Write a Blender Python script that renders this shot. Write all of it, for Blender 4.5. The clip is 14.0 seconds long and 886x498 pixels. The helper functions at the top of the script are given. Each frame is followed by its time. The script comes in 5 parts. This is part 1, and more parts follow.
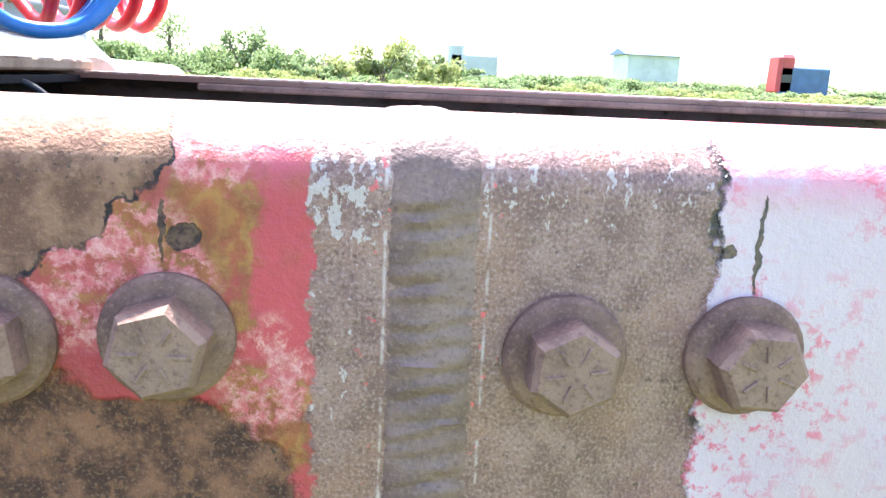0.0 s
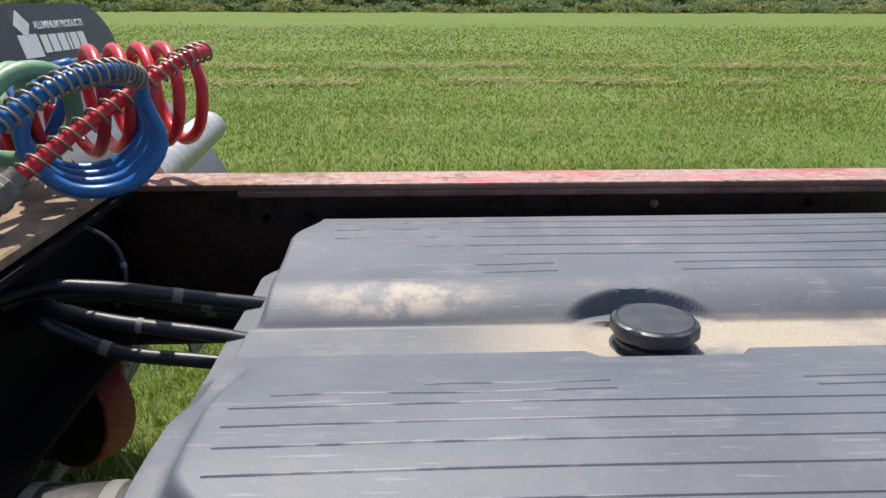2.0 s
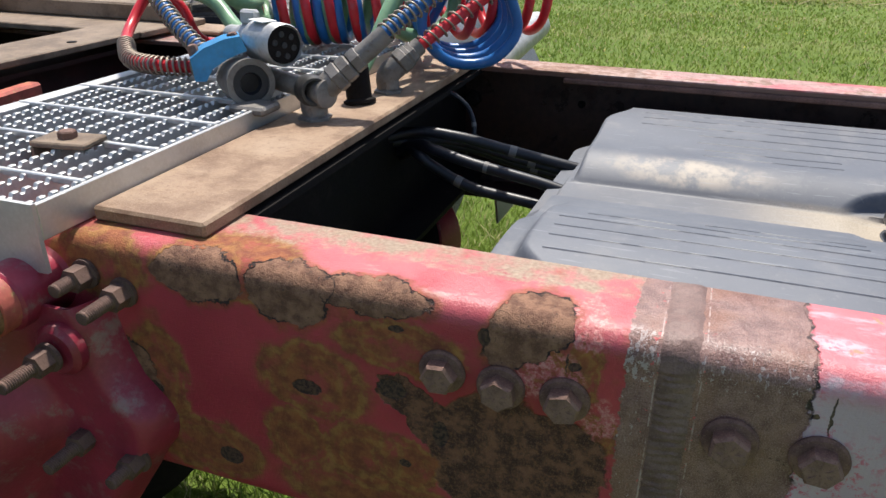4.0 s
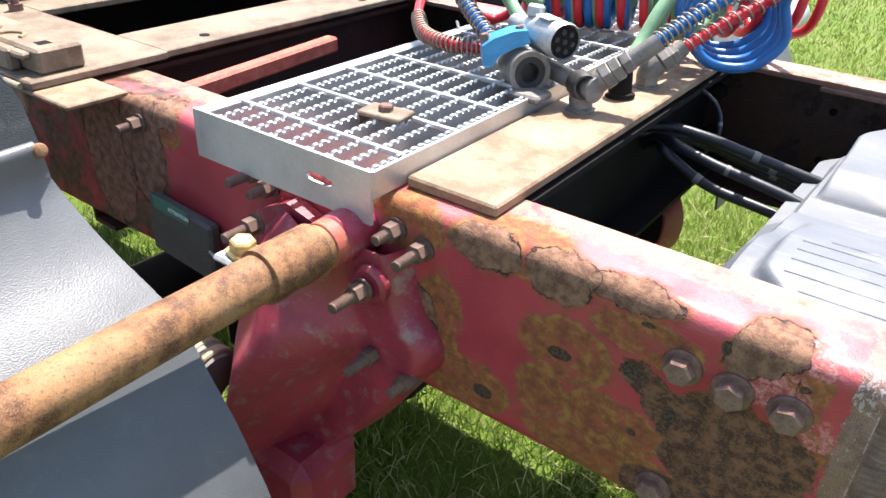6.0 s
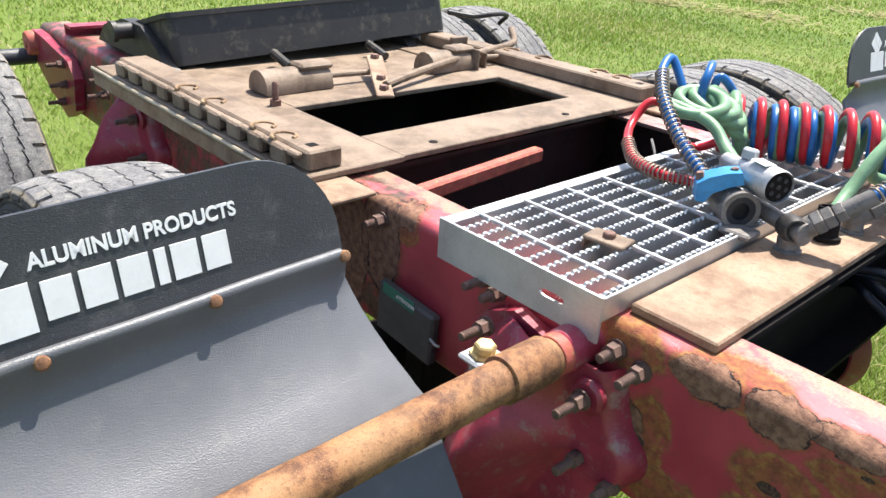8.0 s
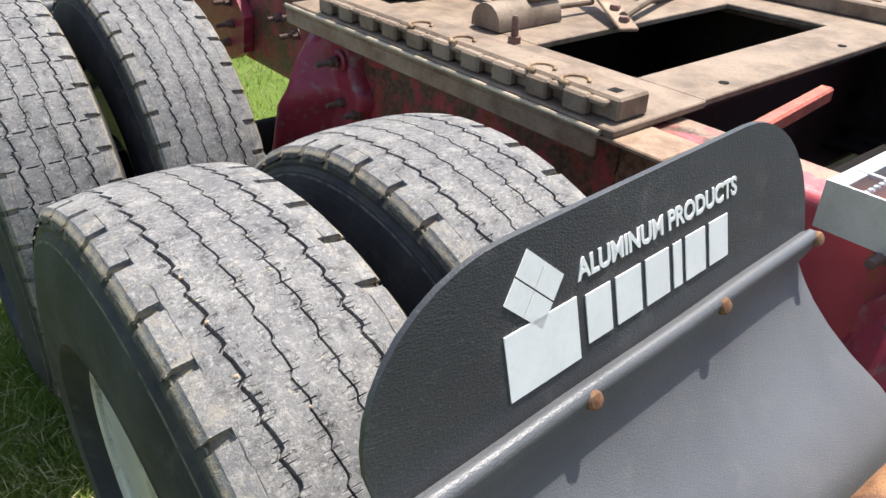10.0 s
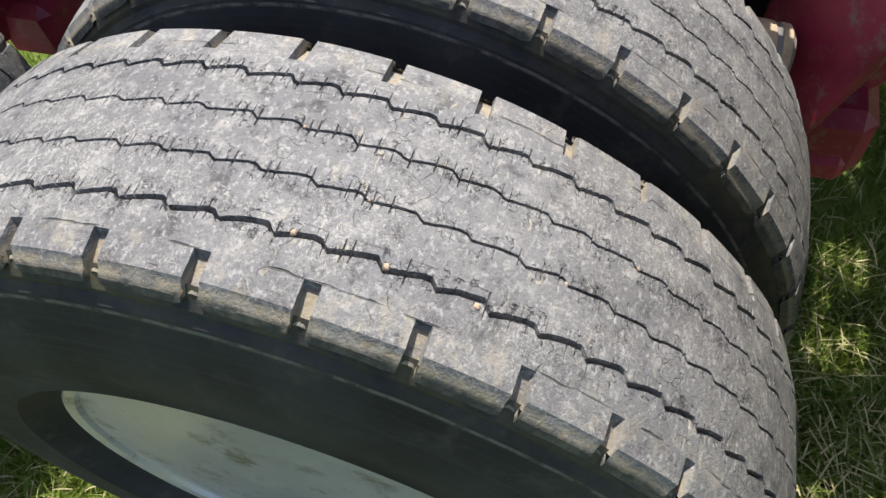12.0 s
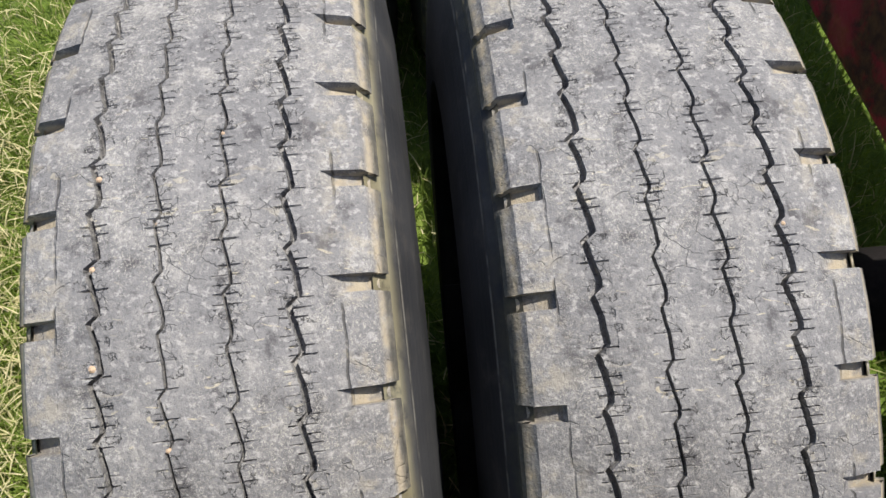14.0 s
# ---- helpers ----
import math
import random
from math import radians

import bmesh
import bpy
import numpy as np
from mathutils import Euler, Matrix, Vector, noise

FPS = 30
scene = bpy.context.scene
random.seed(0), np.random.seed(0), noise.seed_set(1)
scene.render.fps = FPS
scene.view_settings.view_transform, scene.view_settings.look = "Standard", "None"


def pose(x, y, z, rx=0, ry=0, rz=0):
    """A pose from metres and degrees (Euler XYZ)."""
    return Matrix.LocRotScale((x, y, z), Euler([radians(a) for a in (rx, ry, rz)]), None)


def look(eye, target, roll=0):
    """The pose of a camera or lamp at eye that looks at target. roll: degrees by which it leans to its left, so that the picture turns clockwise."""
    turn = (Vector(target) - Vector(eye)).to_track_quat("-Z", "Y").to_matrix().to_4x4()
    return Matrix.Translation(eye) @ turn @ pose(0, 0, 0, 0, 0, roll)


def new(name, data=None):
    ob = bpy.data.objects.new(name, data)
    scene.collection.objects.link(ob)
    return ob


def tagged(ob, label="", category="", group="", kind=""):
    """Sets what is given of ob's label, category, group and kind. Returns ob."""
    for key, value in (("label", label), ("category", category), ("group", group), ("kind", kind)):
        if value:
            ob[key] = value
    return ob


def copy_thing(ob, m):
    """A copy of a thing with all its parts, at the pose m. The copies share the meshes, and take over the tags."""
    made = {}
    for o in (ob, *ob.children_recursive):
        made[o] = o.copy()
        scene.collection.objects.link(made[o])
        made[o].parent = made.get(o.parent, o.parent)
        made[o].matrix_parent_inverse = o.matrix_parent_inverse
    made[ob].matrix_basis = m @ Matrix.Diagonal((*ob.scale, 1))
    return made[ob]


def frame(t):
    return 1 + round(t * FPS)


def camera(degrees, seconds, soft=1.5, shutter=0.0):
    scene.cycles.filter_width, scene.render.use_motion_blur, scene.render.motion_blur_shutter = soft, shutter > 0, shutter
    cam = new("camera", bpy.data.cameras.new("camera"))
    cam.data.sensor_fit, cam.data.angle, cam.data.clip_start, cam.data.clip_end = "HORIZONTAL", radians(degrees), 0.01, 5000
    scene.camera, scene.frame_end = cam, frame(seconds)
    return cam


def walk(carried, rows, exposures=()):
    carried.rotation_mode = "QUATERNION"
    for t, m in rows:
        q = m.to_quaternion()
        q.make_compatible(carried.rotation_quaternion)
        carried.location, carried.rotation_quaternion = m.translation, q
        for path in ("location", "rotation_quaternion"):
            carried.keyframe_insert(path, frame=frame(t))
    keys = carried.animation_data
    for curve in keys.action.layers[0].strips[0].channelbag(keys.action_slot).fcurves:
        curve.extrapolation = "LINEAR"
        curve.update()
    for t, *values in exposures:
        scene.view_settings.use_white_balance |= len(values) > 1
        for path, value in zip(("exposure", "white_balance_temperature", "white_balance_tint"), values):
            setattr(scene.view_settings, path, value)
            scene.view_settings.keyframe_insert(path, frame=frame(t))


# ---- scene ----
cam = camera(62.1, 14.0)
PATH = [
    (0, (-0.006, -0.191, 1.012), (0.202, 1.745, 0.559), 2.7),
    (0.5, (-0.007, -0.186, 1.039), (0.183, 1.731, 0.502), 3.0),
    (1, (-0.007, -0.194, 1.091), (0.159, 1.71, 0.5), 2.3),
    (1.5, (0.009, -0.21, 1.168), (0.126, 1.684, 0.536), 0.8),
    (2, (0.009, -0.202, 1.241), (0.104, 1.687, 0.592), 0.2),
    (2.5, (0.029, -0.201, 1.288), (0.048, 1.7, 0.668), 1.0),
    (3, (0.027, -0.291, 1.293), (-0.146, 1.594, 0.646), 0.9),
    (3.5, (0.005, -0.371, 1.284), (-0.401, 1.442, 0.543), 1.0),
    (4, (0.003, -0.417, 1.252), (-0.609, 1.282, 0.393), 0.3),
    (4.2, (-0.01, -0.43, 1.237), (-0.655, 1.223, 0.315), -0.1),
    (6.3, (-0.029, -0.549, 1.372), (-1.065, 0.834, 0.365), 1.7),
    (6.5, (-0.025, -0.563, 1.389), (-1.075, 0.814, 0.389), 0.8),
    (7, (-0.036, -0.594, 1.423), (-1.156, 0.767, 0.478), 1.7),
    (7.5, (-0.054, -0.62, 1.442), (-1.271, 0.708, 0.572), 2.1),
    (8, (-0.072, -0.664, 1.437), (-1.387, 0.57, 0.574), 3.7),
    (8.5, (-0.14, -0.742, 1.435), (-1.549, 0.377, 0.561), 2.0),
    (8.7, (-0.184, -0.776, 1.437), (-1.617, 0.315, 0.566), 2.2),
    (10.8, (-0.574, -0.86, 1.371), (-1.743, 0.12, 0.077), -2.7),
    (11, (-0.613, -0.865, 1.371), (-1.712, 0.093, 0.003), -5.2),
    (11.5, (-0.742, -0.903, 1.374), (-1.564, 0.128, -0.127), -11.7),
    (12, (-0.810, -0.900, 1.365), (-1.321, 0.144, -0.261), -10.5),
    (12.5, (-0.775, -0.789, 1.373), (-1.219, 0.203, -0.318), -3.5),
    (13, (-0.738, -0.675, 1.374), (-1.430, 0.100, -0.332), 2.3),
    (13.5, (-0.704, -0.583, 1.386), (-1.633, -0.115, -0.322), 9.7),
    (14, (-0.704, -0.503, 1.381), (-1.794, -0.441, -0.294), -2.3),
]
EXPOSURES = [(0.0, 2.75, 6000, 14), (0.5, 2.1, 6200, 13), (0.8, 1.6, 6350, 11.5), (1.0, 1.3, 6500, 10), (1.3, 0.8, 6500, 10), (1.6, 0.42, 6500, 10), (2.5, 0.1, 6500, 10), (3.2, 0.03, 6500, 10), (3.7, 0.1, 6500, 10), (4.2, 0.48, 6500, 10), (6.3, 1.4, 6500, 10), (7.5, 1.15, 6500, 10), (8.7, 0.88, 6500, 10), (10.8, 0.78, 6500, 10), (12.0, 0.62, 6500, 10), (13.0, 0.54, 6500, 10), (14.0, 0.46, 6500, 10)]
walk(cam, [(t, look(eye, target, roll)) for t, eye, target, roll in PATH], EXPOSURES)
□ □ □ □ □
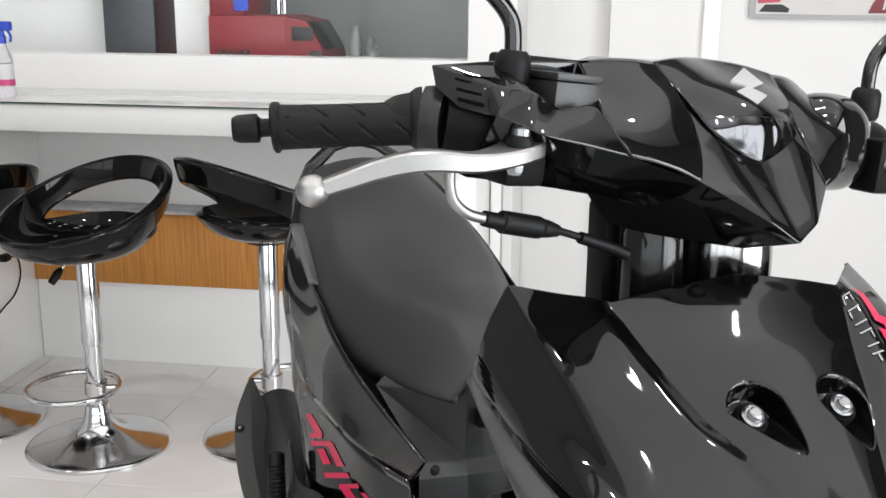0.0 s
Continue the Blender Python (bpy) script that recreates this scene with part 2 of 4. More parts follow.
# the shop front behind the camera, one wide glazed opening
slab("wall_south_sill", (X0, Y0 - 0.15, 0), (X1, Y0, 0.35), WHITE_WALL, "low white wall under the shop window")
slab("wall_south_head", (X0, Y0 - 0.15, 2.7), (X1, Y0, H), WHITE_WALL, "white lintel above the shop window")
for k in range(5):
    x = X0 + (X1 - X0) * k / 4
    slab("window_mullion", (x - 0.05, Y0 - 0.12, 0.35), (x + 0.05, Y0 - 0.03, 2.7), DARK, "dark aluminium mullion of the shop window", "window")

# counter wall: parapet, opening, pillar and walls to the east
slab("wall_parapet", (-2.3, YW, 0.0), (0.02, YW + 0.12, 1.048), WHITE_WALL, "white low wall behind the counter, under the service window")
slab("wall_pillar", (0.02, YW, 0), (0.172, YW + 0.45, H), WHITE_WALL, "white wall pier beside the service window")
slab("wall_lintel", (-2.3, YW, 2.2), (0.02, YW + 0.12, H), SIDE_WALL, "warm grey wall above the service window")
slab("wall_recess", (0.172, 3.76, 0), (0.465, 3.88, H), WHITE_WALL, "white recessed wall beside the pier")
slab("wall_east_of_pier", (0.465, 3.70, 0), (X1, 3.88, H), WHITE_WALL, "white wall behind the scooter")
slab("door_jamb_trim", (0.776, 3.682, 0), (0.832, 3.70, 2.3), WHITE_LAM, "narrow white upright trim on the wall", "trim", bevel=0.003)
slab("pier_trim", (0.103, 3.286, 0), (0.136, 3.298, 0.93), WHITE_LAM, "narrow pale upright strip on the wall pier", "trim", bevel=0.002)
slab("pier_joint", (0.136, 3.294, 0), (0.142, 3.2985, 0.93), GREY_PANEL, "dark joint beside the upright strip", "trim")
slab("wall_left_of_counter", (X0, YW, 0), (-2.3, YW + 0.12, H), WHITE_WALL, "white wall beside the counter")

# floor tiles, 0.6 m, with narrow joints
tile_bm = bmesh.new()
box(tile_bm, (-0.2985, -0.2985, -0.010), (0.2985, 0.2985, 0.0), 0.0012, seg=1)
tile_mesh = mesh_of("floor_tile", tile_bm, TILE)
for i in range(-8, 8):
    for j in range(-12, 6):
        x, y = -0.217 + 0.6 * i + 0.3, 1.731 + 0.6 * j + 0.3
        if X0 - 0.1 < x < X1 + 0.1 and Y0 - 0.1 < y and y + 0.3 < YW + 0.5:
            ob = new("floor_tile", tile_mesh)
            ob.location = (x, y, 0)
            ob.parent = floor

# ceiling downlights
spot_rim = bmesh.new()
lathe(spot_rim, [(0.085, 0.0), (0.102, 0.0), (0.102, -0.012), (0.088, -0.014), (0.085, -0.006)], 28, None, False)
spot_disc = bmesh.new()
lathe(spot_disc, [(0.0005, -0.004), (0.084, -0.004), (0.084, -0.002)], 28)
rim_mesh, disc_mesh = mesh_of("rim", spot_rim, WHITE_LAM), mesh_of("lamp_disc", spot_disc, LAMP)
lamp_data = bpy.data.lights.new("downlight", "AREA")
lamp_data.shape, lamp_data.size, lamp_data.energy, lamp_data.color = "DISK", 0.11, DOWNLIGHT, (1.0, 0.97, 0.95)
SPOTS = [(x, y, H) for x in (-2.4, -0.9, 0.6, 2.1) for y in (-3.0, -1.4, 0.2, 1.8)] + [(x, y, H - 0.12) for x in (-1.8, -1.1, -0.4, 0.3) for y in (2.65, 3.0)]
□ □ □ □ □
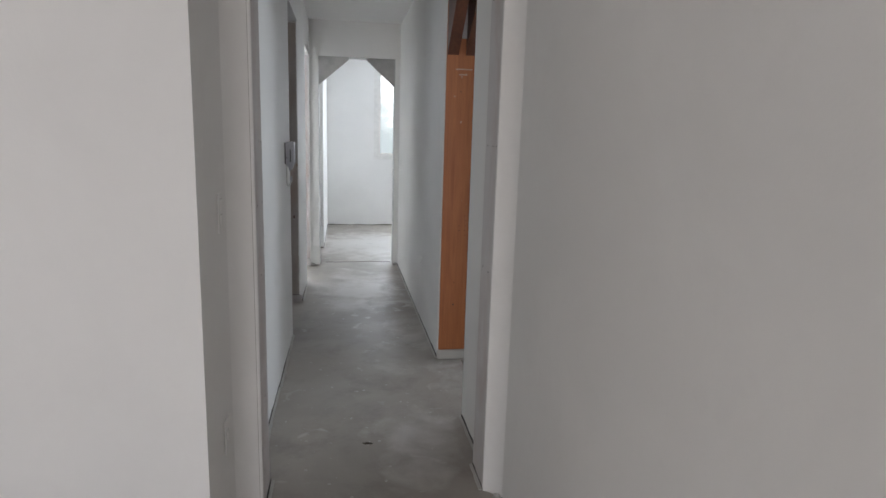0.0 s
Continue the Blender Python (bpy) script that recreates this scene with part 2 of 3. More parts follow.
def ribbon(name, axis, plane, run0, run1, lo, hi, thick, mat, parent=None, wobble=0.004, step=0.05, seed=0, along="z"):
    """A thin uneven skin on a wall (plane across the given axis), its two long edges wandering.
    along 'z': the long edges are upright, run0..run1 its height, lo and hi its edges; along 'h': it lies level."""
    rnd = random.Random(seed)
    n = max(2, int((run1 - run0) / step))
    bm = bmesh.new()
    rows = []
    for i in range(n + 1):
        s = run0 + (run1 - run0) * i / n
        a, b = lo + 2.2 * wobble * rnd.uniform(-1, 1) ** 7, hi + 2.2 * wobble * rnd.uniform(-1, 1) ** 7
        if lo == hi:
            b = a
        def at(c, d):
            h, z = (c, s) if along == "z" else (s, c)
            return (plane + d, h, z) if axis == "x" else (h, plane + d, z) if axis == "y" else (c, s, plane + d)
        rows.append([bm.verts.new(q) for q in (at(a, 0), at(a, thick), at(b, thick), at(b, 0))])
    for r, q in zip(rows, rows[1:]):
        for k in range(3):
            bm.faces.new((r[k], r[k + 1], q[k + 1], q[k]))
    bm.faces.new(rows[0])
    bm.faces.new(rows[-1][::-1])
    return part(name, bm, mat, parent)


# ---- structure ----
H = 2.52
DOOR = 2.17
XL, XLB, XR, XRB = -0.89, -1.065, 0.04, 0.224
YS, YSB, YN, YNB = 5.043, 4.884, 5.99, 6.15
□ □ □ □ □
Scan the listing above and identify each line holding the string "Blender"; copy every such line.

**Problem solution**
Write a Blender Python script that renders this shot. Write all of it, for Blender 4.5. The clip is 14.0 seconds long and 886x498 pixels. The helper functions at the top of the script are given. Each frame is followed by its time. The script comes in 5 parts. This is part 1, and more parts follow.
Continue the Blender Python (bpy) script that recreates this scene with part 2 of 4. More parts follow.
Continue the Blender Python (bpy) script that recreates this scene with part 2 of 3. More parts follow.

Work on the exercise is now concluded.